Wednesday, April 10, 2013

New life

"Therefore, if anyone is in Christ, he is a new creation: The old has gone, the new is here!" 1 Corinthians 5:17

I have been longing for spring to arrive for several weeks now. For some reason, this winter just seemed to drag on...and on and on and on! So when I woke up this morning to the sound of birds chirping outside my window and caught a glimpse of beautiful blooms as I walked to the kitchen, I took a deep breath and whispered thanks to the Creator of all things new. 

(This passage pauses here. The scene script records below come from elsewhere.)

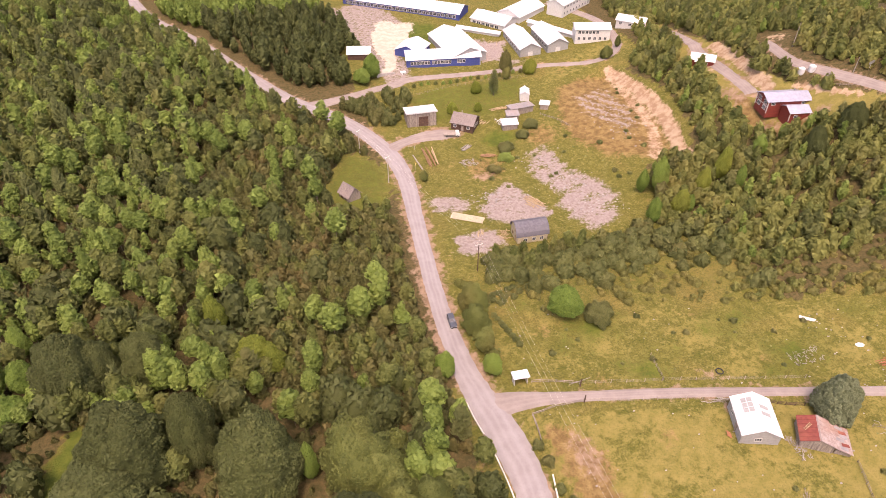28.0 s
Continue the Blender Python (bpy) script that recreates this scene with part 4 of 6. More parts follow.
# ---------------------------------------------------------------- woods
WOOD_RNG = np.random.default_rng(5)
FAR_FORMS = {
    "oval": forms_of("oval", 8.5, 1.65, 0.72, 6, 11),
    "spire": forms_of("spire", 9.0, 1.6, 0.60, 5, 31),
    "round": forms_of("round", 8.0, 2.7, 0.80, 4, 51),
    "clump": forms_of("round", 8.0, 2.9, 1.2, 4, 55),
    "bush": forms_of("bush", 2.4, 1.5, 0.34, 4, 91),
    "low": forms_of("bush", 0.8, 0.7, 0.19, 4, 95),
    "sapling": forms_of("bush", 3.0, 1.15, 0.5, 6, 101),
    "young": forms_of("oval", 5.0, 1.05, 0.5, 5, 111),
}
MID_FORMS = {
    "oval": forms_of("oval", 8.5, 1.65, 0.54, 6, 11),
    "spire": forms_of("spire", 9.0, 1.6, 0.48, 5, 31),
    "round": forms_of("ragged", 8.0, 2.6, 0.64, 5, 51),
    "pine": forms_of("pine", 9.0, 2.0, 0.42, 5, 71),
}
NEAR_FORMS = {
    "oval": forms_of("oval", 8.5, 1.7, 0.42, 5, 11),
    "spire": forms_of("spire", 9.0, 1.6, 0.38, 5, 31),
    "round": forms_of("ragged", 7.5, 2.7, 0.48, 5, 51),
    "pine": forms_of("pine", 9.0, 2.0, 0.36, 4, 71, True),
    "bush": forms_of("bush", 2.4, 1.5, 0.25, 5, 91),
    "gum": forms_of("wispy", 12.0, 2.6, 0.46, 4, 61, False),
}


def wood_spots(poly, step, shut=(), extra=0.5):
    x, y = free_spots(poly, step, WOOD_RNG)
    ok = clear_of(x, y, PLACED, extra)
    for p in shut:
        ok &= ~inside(x, y, p)
    return x[ok], y[ok]


WEST_WOOD = [(-75, 92), (-52, 95), (-46, 104), (-40, 100), (-28, 101), (-16, 109), (-8, 119), (2, 120), (12, 130), (30, 128), (30, 300), (8, 302), (-6, 328), (-28, 373), (-48, 404), (-62, 450), (-190, 450), (-290, 420), (-290, 330), (-190, 230), (-105, 130)]
BROWN_PATCH = [(-112, 138), (-100, 168), (-62, 170), (-47, 152), (-50, 138), (-66, 133), (-75, 120), (-90, 120)]
PLACED.append((20.0, 228.5, 8.5))  # low growth only before the hut
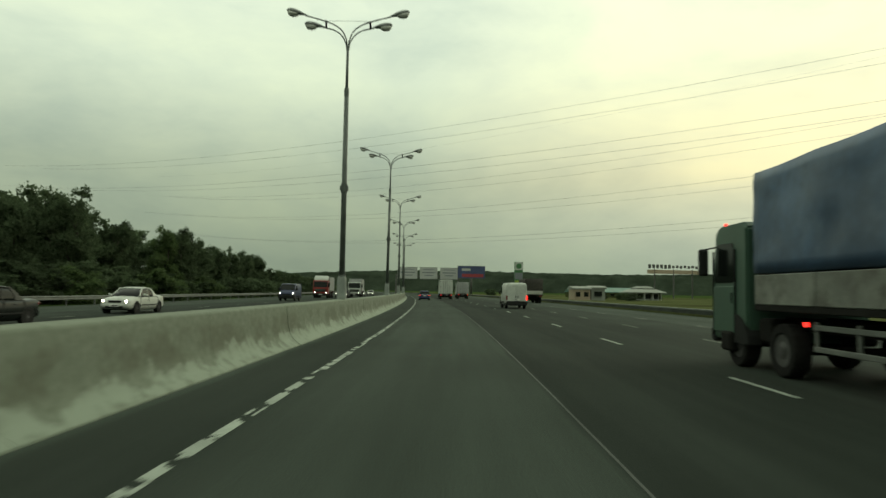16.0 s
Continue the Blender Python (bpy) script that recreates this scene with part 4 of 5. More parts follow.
def wheel(parent, x, y, r, w, name="wheel"):
    """A tyre with a dished rim, its outer face away from the middle."""
    side = 1 if x > 0 else -1
    bm = B()
    n = 20
    rings = []
    for dx, rr in ((-w / 2, r * 0.72), (-w / 2, r * 0.94), (-w * 0.38, r), (w * 0.38, r), (w / 2, r * 0.94), (w / 2, r * 0.66), (w * 0.3, r * 0.6)):
        rings.append([(x + side * dx, y + rr * math.cos(2 * math.pi * i / n), r + rr * math.sin(2 * math.pi * i / n)) for i in range(n)])
    loft(bm, rings)
    ob = part(name, bm, RUBBER, parent)
    bm = B()
    rings = []
    for dx, rr in ((w * 0.28, r * 0.62), (w * 0.44, r * 0.6), (w * 0.40, r * 0.34), (w * 0.48, r * 0.16)):
        rings.append([(x + side * dx, y + rr * math.cos(2 * math.pi * i / n), r + rr * math.sin(2 * math.pi * i / n)) for i in range(n)])
    loft(bm, rings)
    part("rim", bm, RIM, ob)


def plate(parent, y, z, face, w=0.5):
    bm = B()
    box(bm, (0, y, z), (w, 0.02, 0.115), 0.006)
    p = part("number_plate", bm, PLATE, parent, "white plate with dark marks")
    bm = B()
    box(bm, (-w * 0.1, y + face * 0.013, z), (w * 0.66, 0.006, 0.055))
    part("marks", bm, INK, p)


def slab(bm, c, spots, out=0.014):
    """A thin plate on a face, its outline given by (u, v) spots."""
    p0, p1, p2, p3 = (Vector(p) for p in c)
    n = (p1 - p0).cross(p3 - p0).normalized()
    pts = [at_face(c, u, v) for u, v in spots]
    return loft(bm, [[p - n * 0.02 for p in pts], [p + n * out for p in pts]])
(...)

As I sipped my morning coffee, I began to think about spring, and the new life she brings. Spring never comes when I want her to. She is either too early or too late...She never arrives on my time table. 
New life seems to work that way. 

All of the broken in me, I want fixed right now. I want the shame, the selfishness, the jealousy, the angry thoughts to be washed away...Pronto!

It doesn't work that way though, does it?! The journey of transformation and redemption is a long one. It takes perseverance on our part, and a lot of hard, dirty work on His part. And it may never come on my time table, but it always comes on His.

I would guess that I would not appreciate spring nearly as much if she wasn't preceded by winter. If we didn't have to sit in the dark and dirty of our sin, would we welcome His redemption with as much joy? Perhaps the journey to redemption is part of the redemption itself. 

This morning, as a thunder storm rolls in, promising to feed the life welling beneath my feet, I will sit in recognition of my brokenness. I will stare it in the face...and then pour out thanksgiving to the One who is making me new.